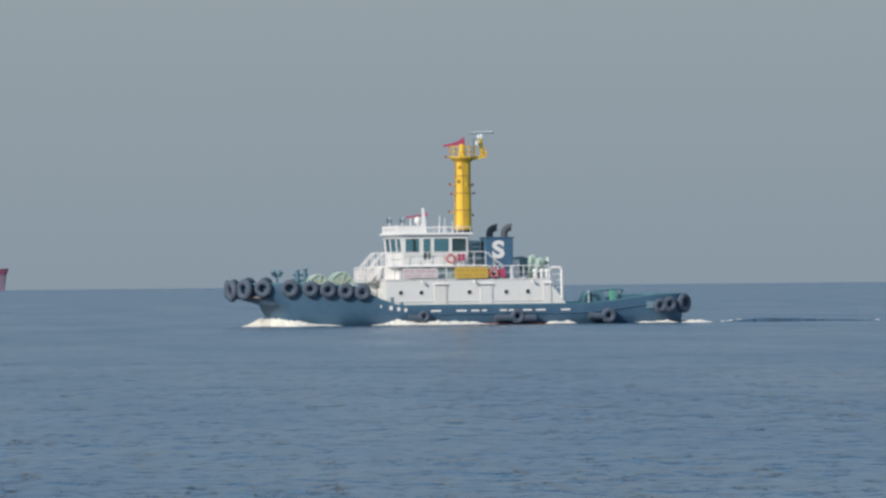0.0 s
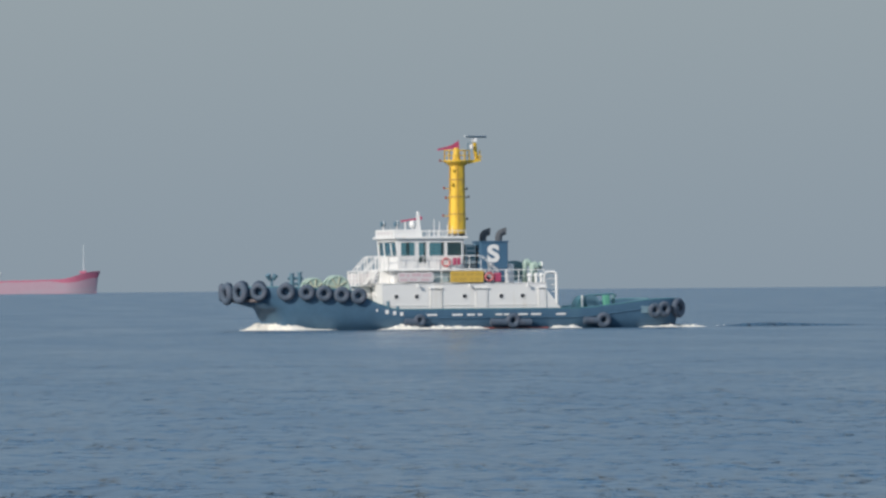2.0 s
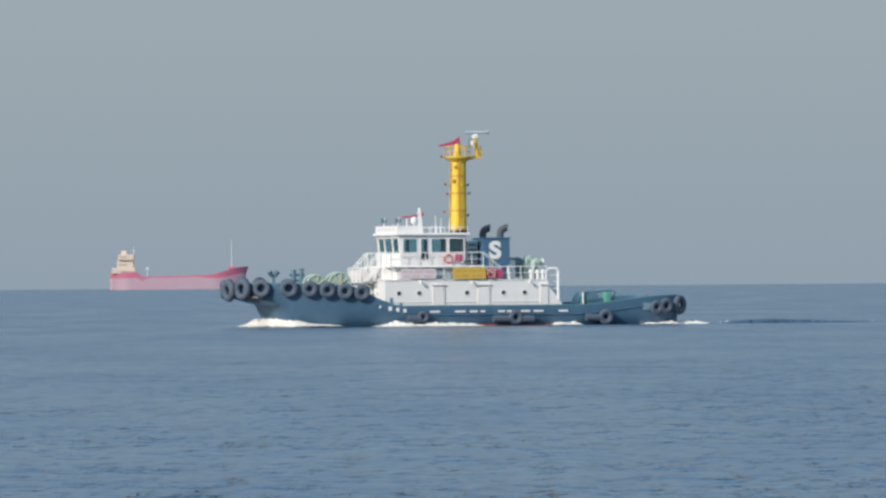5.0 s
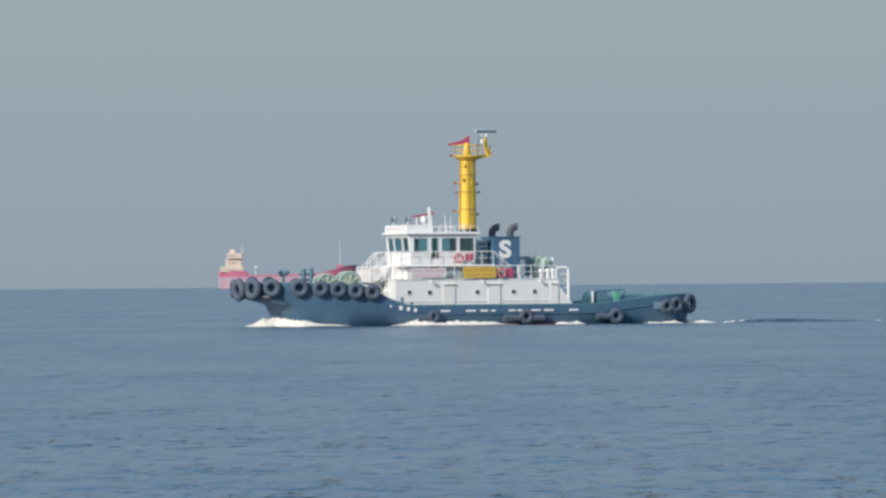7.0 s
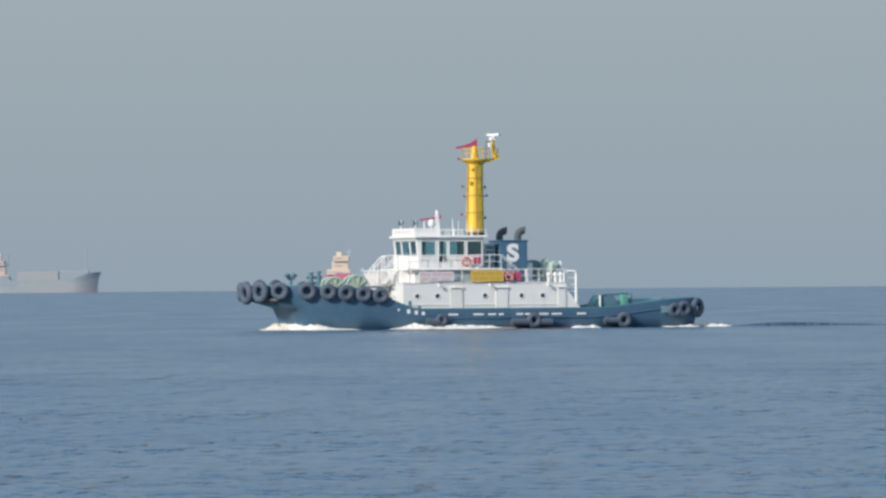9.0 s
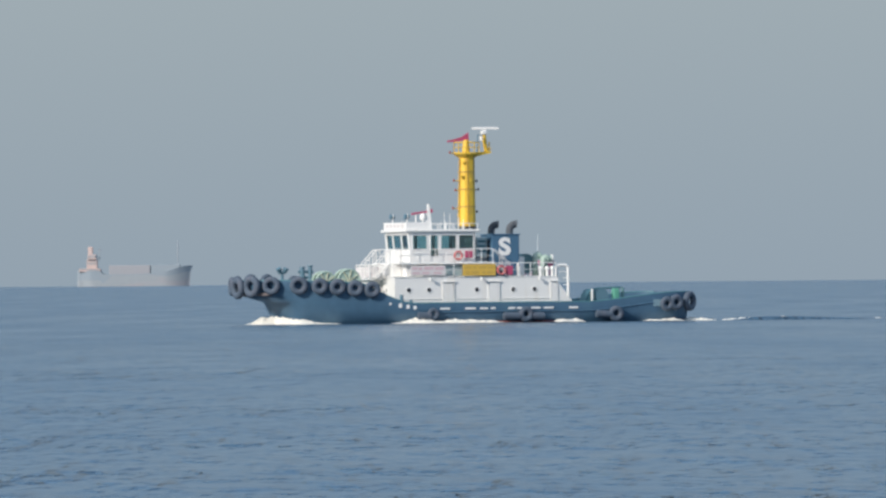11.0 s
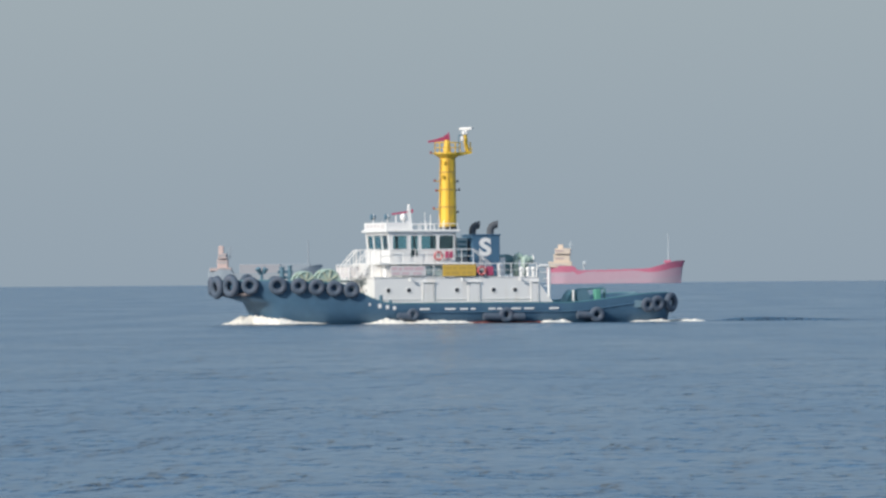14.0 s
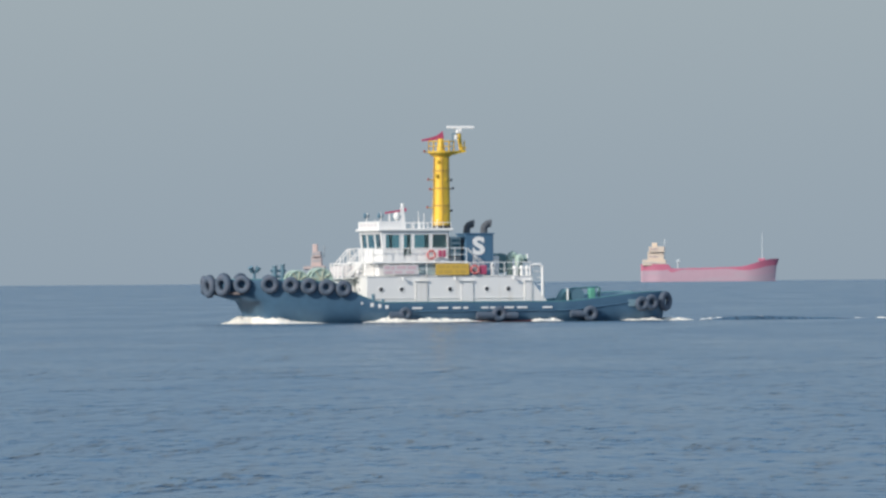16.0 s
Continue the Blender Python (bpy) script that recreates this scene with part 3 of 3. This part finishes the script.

*PROBLEM REQUIREMENTS*
Using the data above, write out every line exactly, leaving the images behind.

*SOLUTION FOR THIS TASK*
0.0 s
2.0 s
5.0 s
7.0 s
9.0 s
11.0 s
14.0 s
16.0 s
Continue the Blender Python (bpy) script that recreates this scene with part 3 of 3. This part finishes the script.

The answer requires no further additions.